- _EXTRACTED MATERIAL_
= = = =

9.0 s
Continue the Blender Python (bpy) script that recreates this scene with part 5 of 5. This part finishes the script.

= = = =

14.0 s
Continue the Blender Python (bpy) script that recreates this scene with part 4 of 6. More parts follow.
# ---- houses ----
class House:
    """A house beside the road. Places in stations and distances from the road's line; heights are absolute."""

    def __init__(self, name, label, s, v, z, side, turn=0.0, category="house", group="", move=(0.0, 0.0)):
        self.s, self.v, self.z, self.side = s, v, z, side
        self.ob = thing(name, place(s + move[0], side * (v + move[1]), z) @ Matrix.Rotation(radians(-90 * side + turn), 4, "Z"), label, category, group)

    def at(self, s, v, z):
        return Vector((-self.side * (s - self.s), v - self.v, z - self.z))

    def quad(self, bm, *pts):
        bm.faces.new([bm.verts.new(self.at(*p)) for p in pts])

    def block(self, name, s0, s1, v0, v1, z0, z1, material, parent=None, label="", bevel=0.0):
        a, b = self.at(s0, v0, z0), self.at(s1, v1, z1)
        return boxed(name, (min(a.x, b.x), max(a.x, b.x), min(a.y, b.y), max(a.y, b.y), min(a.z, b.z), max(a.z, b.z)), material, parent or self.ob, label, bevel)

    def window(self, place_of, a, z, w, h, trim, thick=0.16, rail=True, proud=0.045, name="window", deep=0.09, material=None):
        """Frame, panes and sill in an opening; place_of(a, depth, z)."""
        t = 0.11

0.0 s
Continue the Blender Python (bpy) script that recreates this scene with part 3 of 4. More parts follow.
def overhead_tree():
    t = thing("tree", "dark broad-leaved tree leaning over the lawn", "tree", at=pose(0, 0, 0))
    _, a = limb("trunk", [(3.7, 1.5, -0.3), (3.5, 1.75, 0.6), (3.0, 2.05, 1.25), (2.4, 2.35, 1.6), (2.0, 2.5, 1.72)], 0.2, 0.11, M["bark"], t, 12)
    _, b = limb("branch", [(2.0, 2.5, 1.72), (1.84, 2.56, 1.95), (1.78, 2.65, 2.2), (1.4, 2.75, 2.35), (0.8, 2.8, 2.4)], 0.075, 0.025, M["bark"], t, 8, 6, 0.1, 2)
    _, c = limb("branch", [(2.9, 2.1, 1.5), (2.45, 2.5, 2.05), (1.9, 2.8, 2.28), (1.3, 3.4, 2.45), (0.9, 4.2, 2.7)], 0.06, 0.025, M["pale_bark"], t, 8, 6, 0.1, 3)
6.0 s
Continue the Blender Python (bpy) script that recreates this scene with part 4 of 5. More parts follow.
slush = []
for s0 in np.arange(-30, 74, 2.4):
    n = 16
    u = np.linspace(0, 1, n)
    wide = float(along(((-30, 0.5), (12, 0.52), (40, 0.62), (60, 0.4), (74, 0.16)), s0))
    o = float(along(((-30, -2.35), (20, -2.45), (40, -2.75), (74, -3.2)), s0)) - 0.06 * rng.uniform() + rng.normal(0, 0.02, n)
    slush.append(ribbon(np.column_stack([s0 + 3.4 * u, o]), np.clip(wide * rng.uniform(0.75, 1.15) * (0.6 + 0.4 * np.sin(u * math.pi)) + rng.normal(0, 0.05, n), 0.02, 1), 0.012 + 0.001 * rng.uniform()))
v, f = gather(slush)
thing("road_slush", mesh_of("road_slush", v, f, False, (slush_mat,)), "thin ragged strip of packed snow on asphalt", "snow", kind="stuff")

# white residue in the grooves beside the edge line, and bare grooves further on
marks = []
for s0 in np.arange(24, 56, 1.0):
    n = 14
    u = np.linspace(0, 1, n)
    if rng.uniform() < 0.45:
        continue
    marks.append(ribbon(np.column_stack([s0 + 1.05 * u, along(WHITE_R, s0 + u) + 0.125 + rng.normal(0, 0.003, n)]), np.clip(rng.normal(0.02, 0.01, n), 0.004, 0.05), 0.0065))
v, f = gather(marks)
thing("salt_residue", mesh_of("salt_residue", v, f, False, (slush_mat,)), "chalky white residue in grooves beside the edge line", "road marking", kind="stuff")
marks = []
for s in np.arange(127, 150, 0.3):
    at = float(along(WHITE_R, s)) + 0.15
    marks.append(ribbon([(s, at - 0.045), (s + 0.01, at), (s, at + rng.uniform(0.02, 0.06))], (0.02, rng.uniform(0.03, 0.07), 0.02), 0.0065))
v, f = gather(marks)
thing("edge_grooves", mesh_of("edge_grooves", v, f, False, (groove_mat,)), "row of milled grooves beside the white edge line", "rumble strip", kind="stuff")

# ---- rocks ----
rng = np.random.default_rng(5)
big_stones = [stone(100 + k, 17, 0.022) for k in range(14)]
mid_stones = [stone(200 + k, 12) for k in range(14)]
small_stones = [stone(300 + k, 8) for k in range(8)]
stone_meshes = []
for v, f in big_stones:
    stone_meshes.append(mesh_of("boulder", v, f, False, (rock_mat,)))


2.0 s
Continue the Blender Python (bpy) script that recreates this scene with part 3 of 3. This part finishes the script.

= = = =

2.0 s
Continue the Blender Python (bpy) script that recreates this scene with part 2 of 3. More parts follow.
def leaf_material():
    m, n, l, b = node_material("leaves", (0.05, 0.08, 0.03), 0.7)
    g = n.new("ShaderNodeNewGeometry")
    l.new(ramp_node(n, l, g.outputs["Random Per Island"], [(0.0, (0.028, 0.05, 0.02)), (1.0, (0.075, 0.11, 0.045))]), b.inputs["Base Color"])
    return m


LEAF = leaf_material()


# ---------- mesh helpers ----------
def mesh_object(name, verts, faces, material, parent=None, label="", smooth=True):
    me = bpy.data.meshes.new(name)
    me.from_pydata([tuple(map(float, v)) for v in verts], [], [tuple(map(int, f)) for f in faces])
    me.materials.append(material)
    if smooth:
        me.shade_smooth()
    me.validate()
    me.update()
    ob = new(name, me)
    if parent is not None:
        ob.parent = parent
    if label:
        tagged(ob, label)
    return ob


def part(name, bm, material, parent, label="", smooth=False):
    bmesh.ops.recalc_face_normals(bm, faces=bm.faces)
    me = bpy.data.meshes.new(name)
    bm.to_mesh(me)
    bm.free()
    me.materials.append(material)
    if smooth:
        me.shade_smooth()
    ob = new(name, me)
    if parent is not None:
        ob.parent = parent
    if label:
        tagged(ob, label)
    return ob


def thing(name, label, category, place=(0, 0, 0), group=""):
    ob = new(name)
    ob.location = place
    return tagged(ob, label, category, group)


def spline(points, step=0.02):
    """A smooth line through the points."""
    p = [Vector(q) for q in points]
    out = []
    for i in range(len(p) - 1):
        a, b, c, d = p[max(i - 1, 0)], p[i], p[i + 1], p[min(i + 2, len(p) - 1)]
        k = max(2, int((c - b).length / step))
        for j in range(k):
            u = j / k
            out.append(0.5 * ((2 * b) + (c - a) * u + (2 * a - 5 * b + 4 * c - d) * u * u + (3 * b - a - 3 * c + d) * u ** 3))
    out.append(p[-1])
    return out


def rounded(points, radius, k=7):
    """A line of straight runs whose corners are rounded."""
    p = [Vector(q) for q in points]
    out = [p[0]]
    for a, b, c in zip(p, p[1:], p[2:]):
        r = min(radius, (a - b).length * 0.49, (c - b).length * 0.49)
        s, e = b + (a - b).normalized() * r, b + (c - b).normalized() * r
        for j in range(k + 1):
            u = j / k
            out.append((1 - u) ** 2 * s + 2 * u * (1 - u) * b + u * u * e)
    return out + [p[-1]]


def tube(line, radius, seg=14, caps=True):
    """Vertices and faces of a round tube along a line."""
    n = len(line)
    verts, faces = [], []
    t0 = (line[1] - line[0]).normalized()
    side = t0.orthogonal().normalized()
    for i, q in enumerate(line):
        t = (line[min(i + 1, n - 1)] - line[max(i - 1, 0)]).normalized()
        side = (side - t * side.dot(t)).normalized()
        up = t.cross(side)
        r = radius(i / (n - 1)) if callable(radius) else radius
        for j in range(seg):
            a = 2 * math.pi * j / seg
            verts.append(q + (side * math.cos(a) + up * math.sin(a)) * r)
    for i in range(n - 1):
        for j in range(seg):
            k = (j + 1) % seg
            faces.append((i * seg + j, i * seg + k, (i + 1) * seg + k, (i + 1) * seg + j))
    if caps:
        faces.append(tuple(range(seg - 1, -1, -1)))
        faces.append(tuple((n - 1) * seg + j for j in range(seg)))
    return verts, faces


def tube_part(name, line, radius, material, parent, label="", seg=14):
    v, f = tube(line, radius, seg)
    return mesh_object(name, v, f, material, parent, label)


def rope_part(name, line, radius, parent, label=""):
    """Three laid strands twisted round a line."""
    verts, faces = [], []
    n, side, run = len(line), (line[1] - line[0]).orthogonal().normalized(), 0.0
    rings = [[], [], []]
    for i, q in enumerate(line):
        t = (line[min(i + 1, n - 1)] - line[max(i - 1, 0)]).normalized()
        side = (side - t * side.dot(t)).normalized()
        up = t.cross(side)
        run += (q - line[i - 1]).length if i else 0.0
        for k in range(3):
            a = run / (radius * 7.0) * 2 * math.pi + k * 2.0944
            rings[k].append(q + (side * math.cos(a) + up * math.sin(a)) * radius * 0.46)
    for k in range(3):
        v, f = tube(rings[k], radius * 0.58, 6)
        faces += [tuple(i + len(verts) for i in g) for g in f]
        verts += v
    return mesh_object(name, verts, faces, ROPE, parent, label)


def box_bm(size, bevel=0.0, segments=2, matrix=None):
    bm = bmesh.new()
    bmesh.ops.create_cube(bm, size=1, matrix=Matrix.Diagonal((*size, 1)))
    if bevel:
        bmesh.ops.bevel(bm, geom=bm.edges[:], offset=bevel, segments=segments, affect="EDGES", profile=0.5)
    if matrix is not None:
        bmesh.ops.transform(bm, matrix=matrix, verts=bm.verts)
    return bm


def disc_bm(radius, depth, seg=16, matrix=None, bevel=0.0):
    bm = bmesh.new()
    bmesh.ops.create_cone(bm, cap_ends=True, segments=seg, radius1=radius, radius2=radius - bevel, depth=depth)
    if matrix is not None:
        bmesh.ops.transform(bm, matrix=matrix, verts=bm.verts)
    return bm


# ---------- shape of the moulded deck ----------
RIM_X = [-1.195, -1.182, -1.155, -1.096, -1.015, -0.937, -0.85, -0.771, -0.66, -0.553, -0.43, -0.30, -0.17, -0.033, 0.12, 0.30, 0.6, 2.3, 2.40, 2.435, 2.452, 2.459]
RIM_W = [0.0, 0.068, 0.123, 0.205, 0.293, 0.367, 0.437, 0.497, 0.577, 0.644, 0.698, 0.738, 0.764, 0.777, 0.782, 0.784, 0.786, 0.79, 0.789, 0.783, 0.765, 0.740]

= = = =

- _TASK PROMPT_
Return exactly, and only, the lines from the one containing "3. More parts follow." down to the one containing "LEAF = leaf_material()", with both of those lines included.

- _RESULT OF THIS TASK_
Continue the Blender Python (bpy) script that recreates this scene with part 2 of 3. More parts follow.
def leaf_material():
    m, n, l, b = node_material("leaves", (0.05, 0.08, 0.03), 0.7)
    g = n.new("ShaderNodeNewGeometry")
    l.new(ramp_node(n, l, g.outputs["Random Per Island"], [(0.0, (0.028, 0.05, 0.02)), (1.0, (0.075, 0.11, 0.045))]), b.inputs["Base Color"])
    return m


LEAF = leaf_material()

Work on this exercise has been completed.